デジタルデータの容量が爆発的に増加している背景には、モバイル端末の進化やソーシャルメディアの普及など様々な要因が関係している。スマートフォンやタブレットなどモバイル端末を経由して、FacebookやTwitterに投稿されるテキスト情報や位置情報はますます増える一方である。Cisco Systemsの予測では、2016年にはモバイルインターネットのトラフィック量だけで年間130エクサバイト(1億3000万テラバイト)に膨らむという。

インターネットに常時接続できるモバイル端末が登場すると、生活者のプロフィール情報や行動履歴、記録情報などをすべてデジタルデータの記録として残す「ライフログ」という考え方が生まれた。アメリカではWeb2.0とほぼ同時に注目されだして、2004年にはすでにアメリカ国防総省の関連機関で研究がスタートしている。日本でも、その動きに追随するかのように、2006年から経済産業省が中心になって実施された「情報大航海プロジェクト」でいくつかの実証実験が行われた。

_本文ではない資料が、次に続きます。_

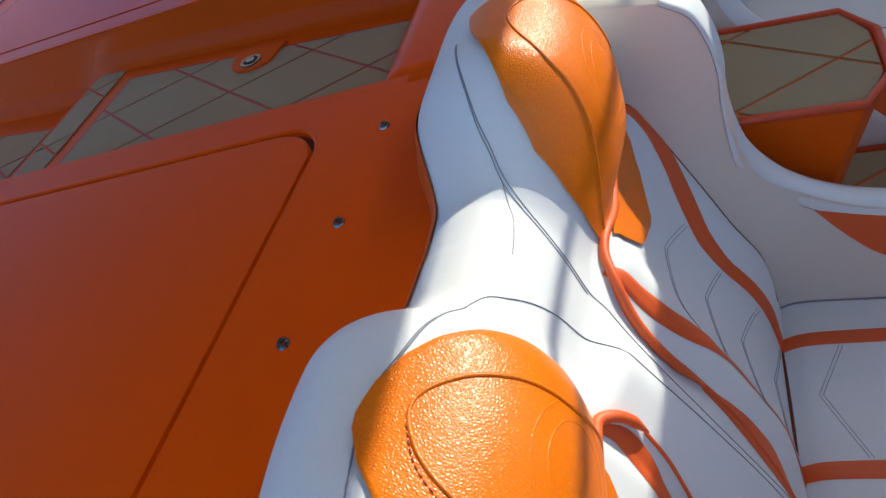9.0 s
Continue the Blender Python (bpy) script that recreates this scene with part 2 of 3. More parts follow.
floor = tagged(part("floor", box_bm(-1.3, 2.6, -1.9, 3.1, -0.08, -0.006), GROOVE), "cockpit floor of beige foam diamonds with red grooves", "floor", kind="structure")
SEAM = (0.122, 2 * MID - 0.122)
for y in SEAM:
    seam = thing("floor_seam", "red edged joint strip with a pale insert in the floor", "joint strip", "joints of the cockpit floor")
    part("edge_strip", box_bm(-1.2, 1.6, y - 0.014, y + 0.014, -0.006, 0.0025, 0.002), PIPING, seam)
    part("insert", box_bm(-1.2, 1.6, y - 0.0105, y - 0.0035, -0.004, 0.0045, 0.001), TRACK, seam, "pale plastic insert")
FLOOR_REGIONS = [(-1.9, SEAM[0] - 0.013), (SEAM[0] + 0.013, SEAM[1] - 0.013), (SEAM[1] + 0.013, 3.1)]

# ---- structure: stern deck, centre walkway, hull ----
def deck_z(x):
    return 1.115 + 0.062 * (x + 1.7)


def on_deck(v):
    return Vector((v.x, v.y, v.z + deck_z(v.x)))


def mirrored(ob):
    """The same thing on the other side of the centre line."""
    made = {}
    for o in (ob, *ob.children_recursive):
        d = None
        if o.type == "MESH":
            d = o.data.copy()
            d.transform(Matrix.Scale(-1, 4, (0, 1, 0)))
            d.flip_normals()
        c = o.copy()
        if d:
            c.data = d
        scene.collection.objects.link(c)
        made[o] = c
        c.parent = made.get(o.parent, o.parent)
        m = o.matrix_basis.copy()
        c.matrix_basis = Matrix.Scale(-1, 4, (0, 1, 0)) @ m @ Matrix.Scale(-1, 4, (0, 1, 0))
    made[ob].matrix_basis = Matrix.Translation((0, 2 * MID, 0)) @ made[ob].matrix_basis
    return made[ob]


EDGE = 0.245
EDGE_LINE = [(-4.75, 0.245), (-4.55, 0.240), (-4.20, 0.226), (-4.03, 0.215), (-3.87, 0.207), (-3.57, 0.215), (-3.38, 0.222), (-3.0, 0.232), (-2.7, 0.243), (-2.315, 0.249), (-1.885, 0.252), (-1.5, 0.254)]
HATCH_BOW = [(-3.80, -0.028), (-3.72, -0.026), (-3.31, -0.012), (-2.77, 0.0), (-2.30, 0.007), (-1.98, 0.014), (-1.82, 0.015)]


def edge_y(x):
    """The inner edge of the stern deck beside the walkway, slightly bowed."""
    return sum(along(EDGE_LINE, x + 0.02 * k) for k in range(-3, 4)) / 7


HATCH = (-3.808, -1.824, -1.22, 0.133)


def hatch_outline(aft, fore, side):
    """The hatch's outline, grown by those gaps: wide curves at the bench, nearly square at the hinges."""
    x0, x1, y0, y1 = HATCH
    x0, x1 = x0 - aft, x1 + fore
    slant = 0.032
    pts = []
    for cx, cy, a, r in ((x1, y1 + side, 0, 0.085), (x0, y1 + side * 0.12, 90, 0.03), (x0, y0 - side * 0.12, 180, 0.03), (x1 - slant, y0 - side, 270, 0.085)):
        sx, sy = (1 if cx > -3.0 else -1), (1 if cy > -0.5 else -1)
        if (sx, sy) == (-1, 1):
            pts += [(x1 - 0.085 - (x1 - x0 - 0.325) * k / 14, y1 + side) for k in range(1, 14)]
            pts.append((x0 + 0.24, y1 + side))
        pts += [(cx - sx * r + r * math.cos(radians(a + 11.25 * k)), cy - sy * r + r * math.sin(radians(a + 11.25 * k))) for k in range(9)]
        if (sx, sy) == (-1, -1):
            pts.append((x0 + 0.24, y0 - side))
    return [(x, y + along(HATCH_BOW, x) if y > -0.1 else y) for x, y in pts]


def ring_mesh(inner, outer, drop_in=0.012, drop_out=0.05):
    """A deck surface between two loops of as many points, with its inner and outer walls."""
    n = len(inner)
    verts = [(x, y, -drop_in) for x, y in inner] + [(x, y, -0.003) for x, y in inner]
    cx, cy = sum(p[0] for p in inner) / n, sum(p[1] for p in inner) / n
    verts += [(x + 0.003 * (1 if x > cx else -1), y + 0.003 * (1 if y > cy else -1), 0.0) for x, y in inner]
    verts += [(x, y, 0.0) for x, y in outer] + [(x, y, -drop_out) for x, y in outer]
    faces = []
    for r in range(4):
        faces += [(r * n + k, r * n + (k + 1) % n, (r + 1) * n + (k + 1) % n, (r + 1) * n + k) for k in range(n)]
    return verts, faces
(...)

日本では、ライフログとは一般的に、消費者の性別や年代などの「プロフィール情報」、購買履歴や交通機関の利用履歴などの「行動記録情報」、日記や写真、体重記録などの健康記録情報などの「記録情報」の3つを指す。ライフログが一元管理できて、生活者の好みや関心がタイムリーに分析できればマーケティングや広告に応用でき、ビジネスへの貢献も大きい。2009年には「日経コミュニケーション」誌が主催する「ライフログ・サミット」が開催されたが、残念ながら「ライフログ」という言葉は今一つ浸透しなかった。矢野経済研究所が2011年10~11月にインターネット利用者を対象に行ったアンケート調査によると、ライフログという言葉の認知度はわずか6%にとどまっている。しかし、昨年頃から、今度は「ビッグデータ」という別のキーワードに含まれる形でライフログが再び脚光を集め出している。